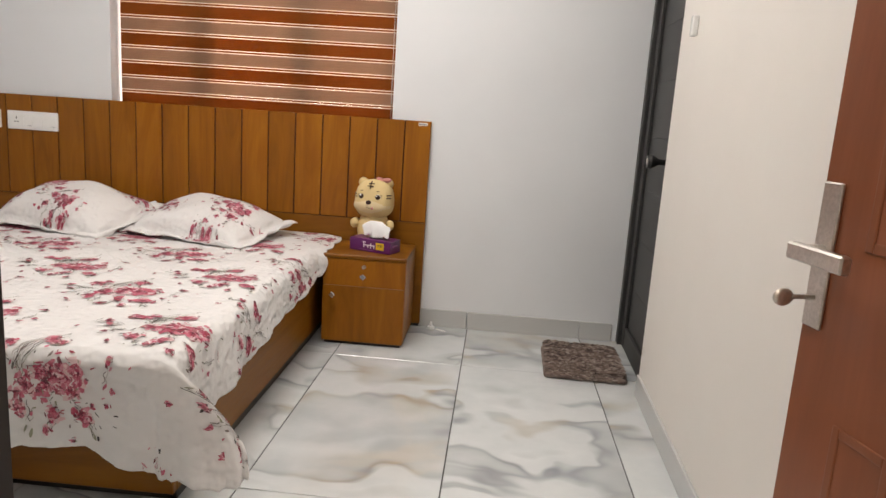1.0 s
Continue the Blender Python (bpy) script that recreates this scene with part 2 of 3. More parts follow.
def tube_along(bm, points, radius, seg=6, mat=0):
    rings = []
    for i, p in enumerate(points):
        p = Vector(p)
        d = (Vector(points[min(i + 1, len(points) - 1)]) - Vector(points[max(i - 1, 0)])).normalized()
        side = d.orthogonal().normalized()
        other = d.cross(side)
        rings.append([bm.verts.new(p + radius * (math.cos(a) * side + math.sin(a) * other)) for a in (2 * math.pi * k / seg for k in range(seg))])
    for a, b in zip(rings, rings[1:]):
        # pair each ring with the nearest start so that the tube does not twist
        k0 = min(range(seg), key=lambda k: (b[k].co - a[0].co).length)
        for k in range(seg):
            f = bm.faces.new((a[k], a[(k + 1) % seg], b[(k0 + k + 1) % seg], b[(k0 + k) % seg]))
            f.smooth, f.material_index = True, mat
    bm.faces.new(rings[0][::-1]).material_index = mat
    bm.faces.new(rings[-1]).material_index = mat


def finish(name, bm, mats, smooth=False):
    bmesh.ops.recalc_face_normals(bm, faces=bm.faces)
    me = bpy.data.meshes.new(name)
    bm.to_mesh(me)
    bm.free()
    for m in mats if isinstance(mats, (list, tuple)) else [mats]:
        me.materials.append(m)
    if smooth:
        for p in me.polygons:
            p.use_smooth = True
    return me


def part(name, bm, mats, parent=None, label="", smooth=False, m=None, kind=""):
    ob = new(name, finish(name, bm, mats, smooth))
    if m is not None:
        ob.matrix_basis = m
    ob.parent = parent
    tagged(ob, label, kind=kind)
    return ob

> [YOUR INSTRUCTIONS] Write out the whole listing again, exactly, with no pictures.

> [WRITTEN SOLUTION]
1.0 s
Continue the Blender Python (bpy) script that recreates this scene with part 2 of 3. More parts follow.
def tube_along(bm, points, radius, seg=6, mat=0):
    rings = []
    for i, p in enumerate(points):
        p = Vector(p)
        d = (Vector(points[min(i + 1, len(points) - 1)]) - Vector(points[max(i - 1, 0)])).normalized()
        side = d.orthogonal().normalized()
        other = d.cross(side)
        rings.append([bm.verts.new(p + radius * (math.cos(a) * side + math.sin(a) * other)) for a in (2 * math.pi * k / seg for k in range(seg))])
    for a, b in zip(rings, rings[1:]):
        # pair each ring with the nearest start so that the tube does not twist
        k0 = min(range(seg), key=lambda k: (b[k].co - a[0].co).length)
        for k in range(seg):
            f = bm.faces.new((a[k], a[(k + 1) % seg], b[(k0 + k + 1) % seg], b[(k0 + k) % seg]))
            f.smooth, f.material_index = True, mat
    bm.faces.new(rings[0][::-1]).material_index = mat
    bm.faces.new(rings[-1]).material_index = mat


def finish(name, bm, mats, smooth=False):
    bmesh.ops.recalc_face_normals(bm, faces=bm.faces)
    me = bpy.data.meshes.new(name)
    bm.to_mesh(me)
    bm.free()
    for m in mats if isinstance(mats, (list, tuple)) else [mats]:
        me.materials.append(m)
    if smooth:
        for p in me.polygons:
            p.use_smooth = True
    return me


def part(name, bm, mats, parent=None, label="", smooth=False, m=None, kind=""):
    ob = new(name, finish(name, bm, mats, smooth))
    if m is not None:
        ob.matrix_basis = m
    ob.parent = parent
    tagged(ob, label, kind=kind)
    return ob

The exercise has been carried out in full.